Мелиса позвонила, когда я как раз одевался. Судя по ее голосу, она выспалась и была чуть ли не счастлива, она хотела знать, не положил ли я парочку куриных грудок в мультиварку, чтобы привезти ей в Хьюстон, когда приеду через пару дней. Я знал, что успею решить дела с этим типом и привезти ей еду не из больничного кафетерия прежде, чем она успеет соскучиться по мне.
Спасибо моему телефону с навигатором – адрес я нашел легко. Голос робота неправильно произносил названия улиц, что навело меня на мысль об андроиде, который по совместительству еще и ангел смерти.
Несколько часов спустя я стоял за ржавым «Фольксвагеном» с занавесочками в цветочек. Сердце колотилось в мою грудь. Вокруг не было ни души. Я стоял за фургоном и целую минуту делал вид, что смотрю в телефон. Несколько уличных фонарей изрыгали желтоватый свет на щербатые дорожки и пучки травы здесь и там. В четырех домах от места, где я стоял, в траве лежали несколько игрушек. Их кричащая расцветка была, как пронзительные ноты в остальной мягкозвучной пригородной симфонии. Эти игрушки укололи мое сердце воспоминаниями, которые я держал под замком.

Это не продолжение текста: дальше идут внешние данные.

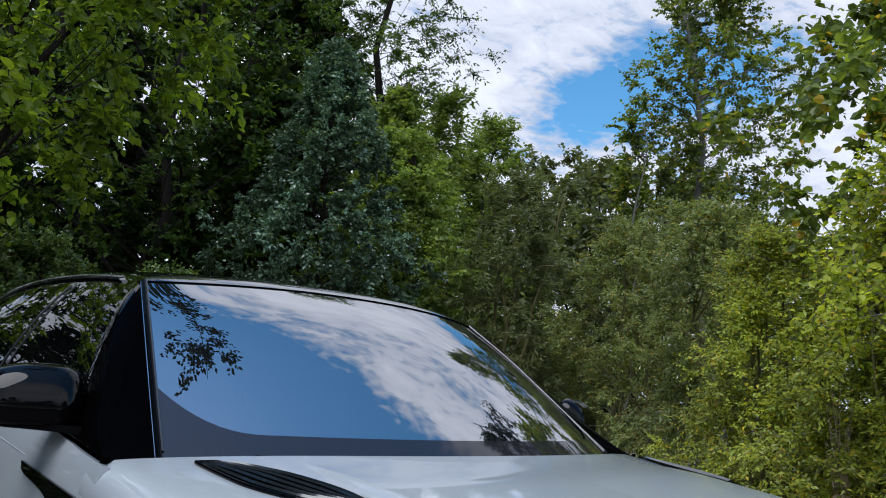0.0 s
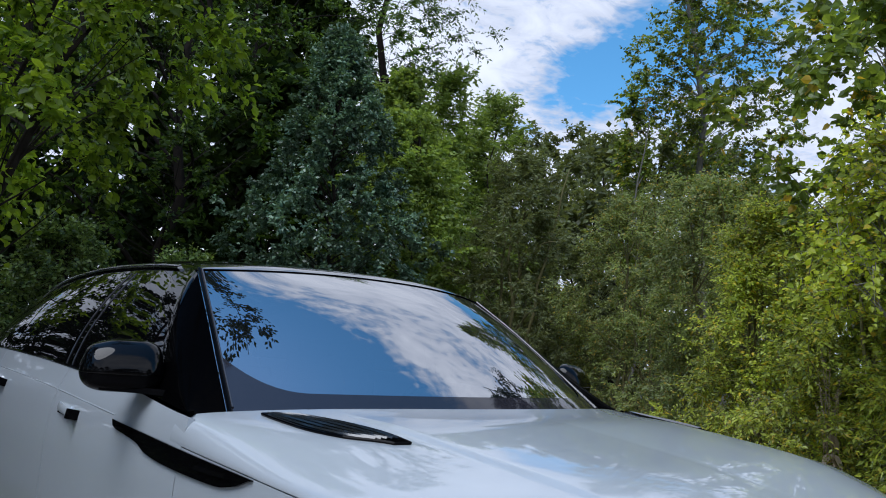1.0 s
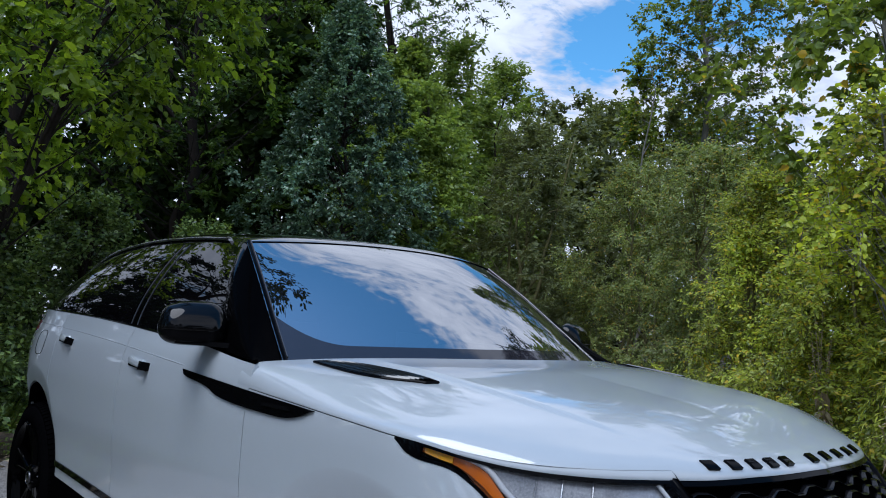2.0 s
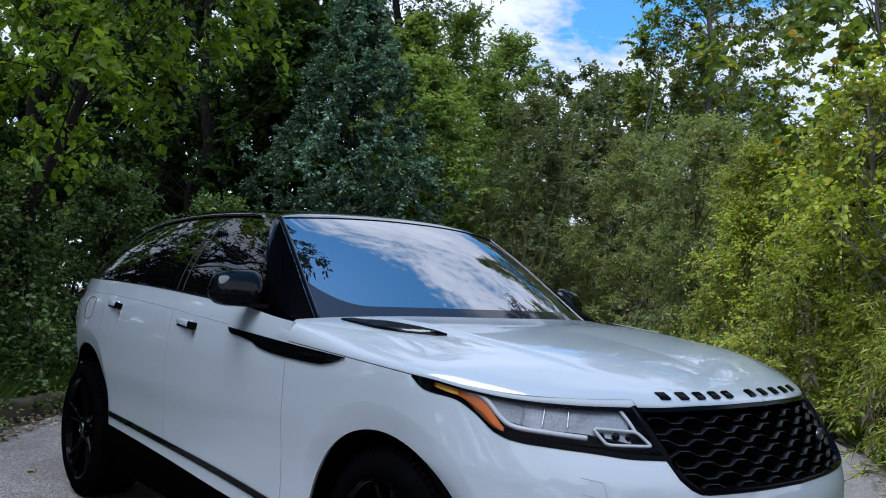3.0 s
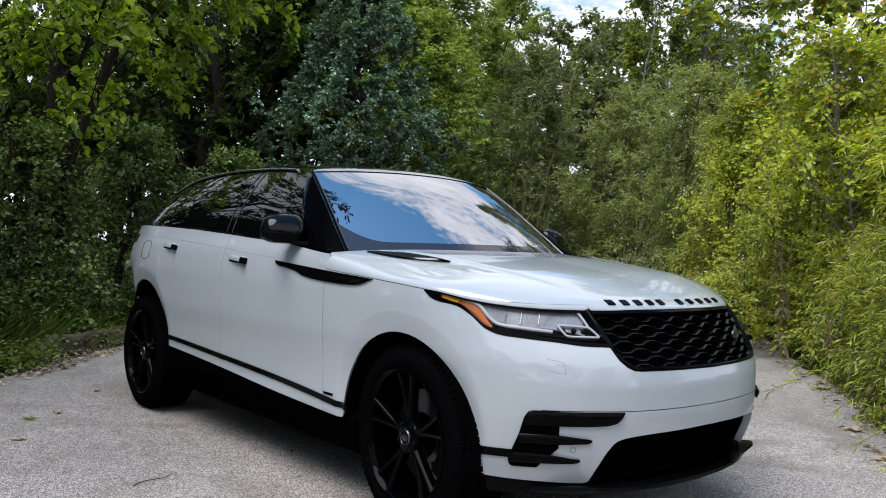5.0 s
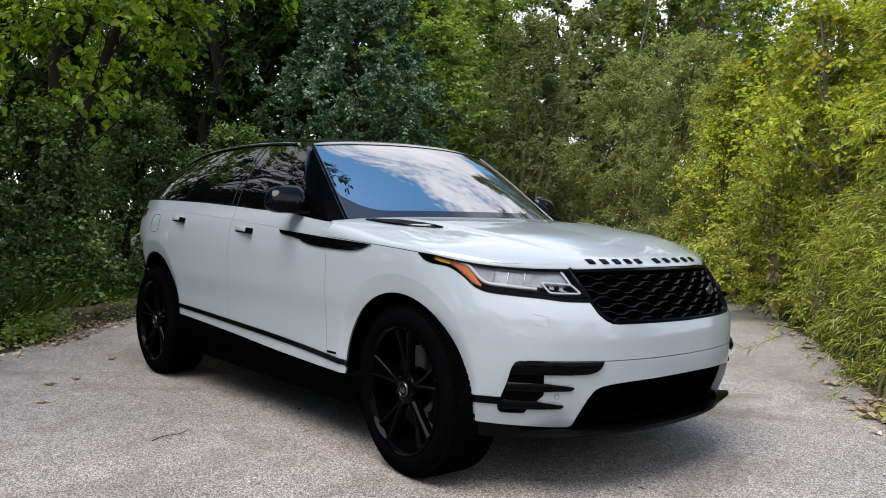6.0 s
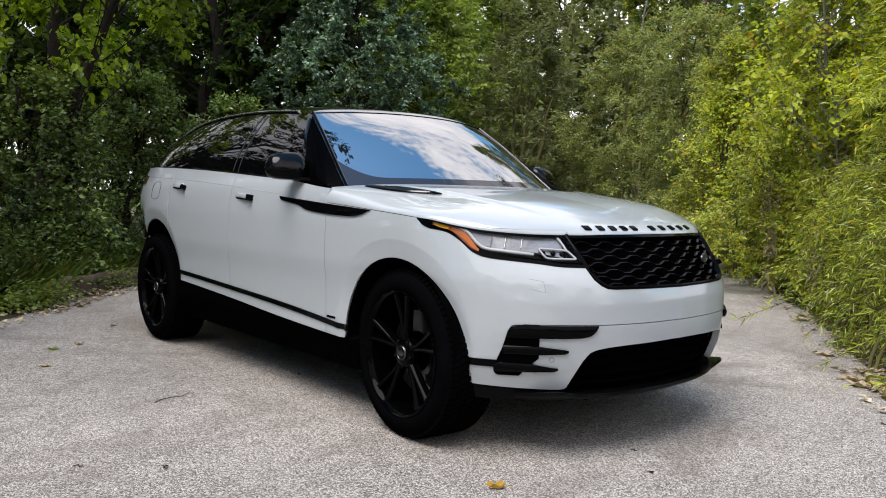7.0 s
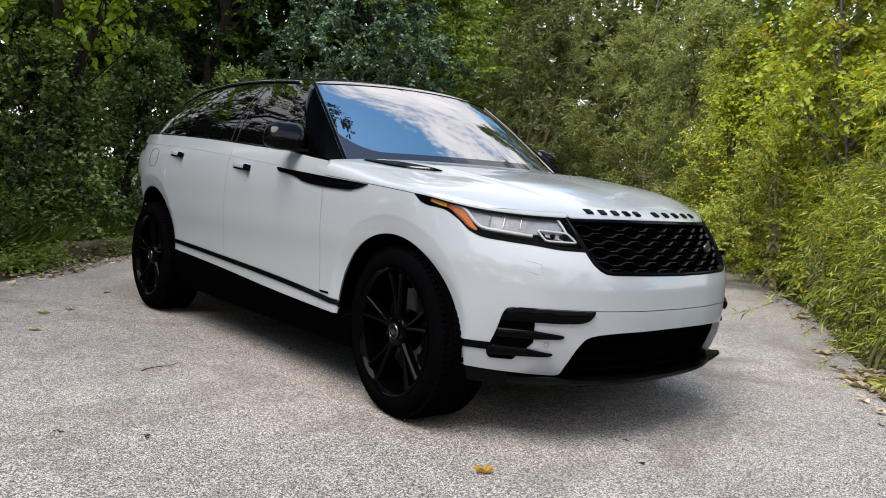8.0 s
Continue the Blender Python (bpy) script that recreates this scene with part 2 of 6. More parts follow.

Будучи уверен, что меня никто не видит, я спрятался между фургоном и деревянным забором. Соседний двор весь зарос плющом и представлял собой хорошую ширму. Внезапно пистолет стал слишком тяжелым. Он тянул меня вниз, вызывал у меня желание раствориться в земле и исчезнуть.
Прошло тридцать минут. На улице стояла тишина. Я стоял, прячась между автобусом и забором, и это напомнило мне, как мы с Анитой играли в прятки. Дети вообще-то никогда не прячутся по-настоящему. Они считают, что становятся невидимками, если спрячут лицо или голову. Мы над этим смеемся. Находим такое поведение забавным. Ничего забавного в этом нет. Взрослые тоже ведут себя по-дурацки. Мы стоим на виду, но прячемся, потому что используем маски, скрываем от мира наши настоящие лица. Всякий раз, когда мы играли, мне даже не приходилось искать маленькие ножки Аниты за диваном или ее ручку, держащуюся за угол комода. Каждый раз, когда мы играли, ее выдавало хихиканье. «Где же она прячется?» – спрашивал я, отчего у нее начинался приступ смеха. Я даже не заметил, когда слезы потекли у меня из глаз. Она больше не играла. Больница изобиловала отличными местами, где можно было спрятаться. Но там мы в прятки никогда не играли. Пистолет перестал быть тяжелым. Я пришел сюда ради нее, и я за деньги сделаю то, что обещал. Да я тысячу человек убью, чтобы только вытащить моего ангелочка из этого долбаного места.
Прошло еще полчаса. Окружавшая меня темнота прилипала к моей коже с настойчивостью ребенка, задающего неудобный вопрос.
Наконец приехала машина, из нее вышел полный лысеющий человек с фотографии, хлопнул дверью и направился по щербатой дорожке к дому, он все время дышал как раненый боров. Я переместился к передку фургона, встал между решеткой радиатора и гаражной дверью, сосредоточился на моей цели, а все остальное выкинул из головы. Даже с расстояния в несколько футов я видел, что его зрачки расширены, вероятно, от той смеси наркотиков и алкоголя, которую он принял за вечер, и они напоминали две черных дыры на его уродливом лице. Человек, поднимаясь на крыльцо, поигрывал с ключами. Его похожие на культяпки пальцы были как бесполезные насекомые, которые не знали, куда им ползти. А еще они напомнили мне того ублюдка-доктора, который называл Аниту «очаровательный кейс».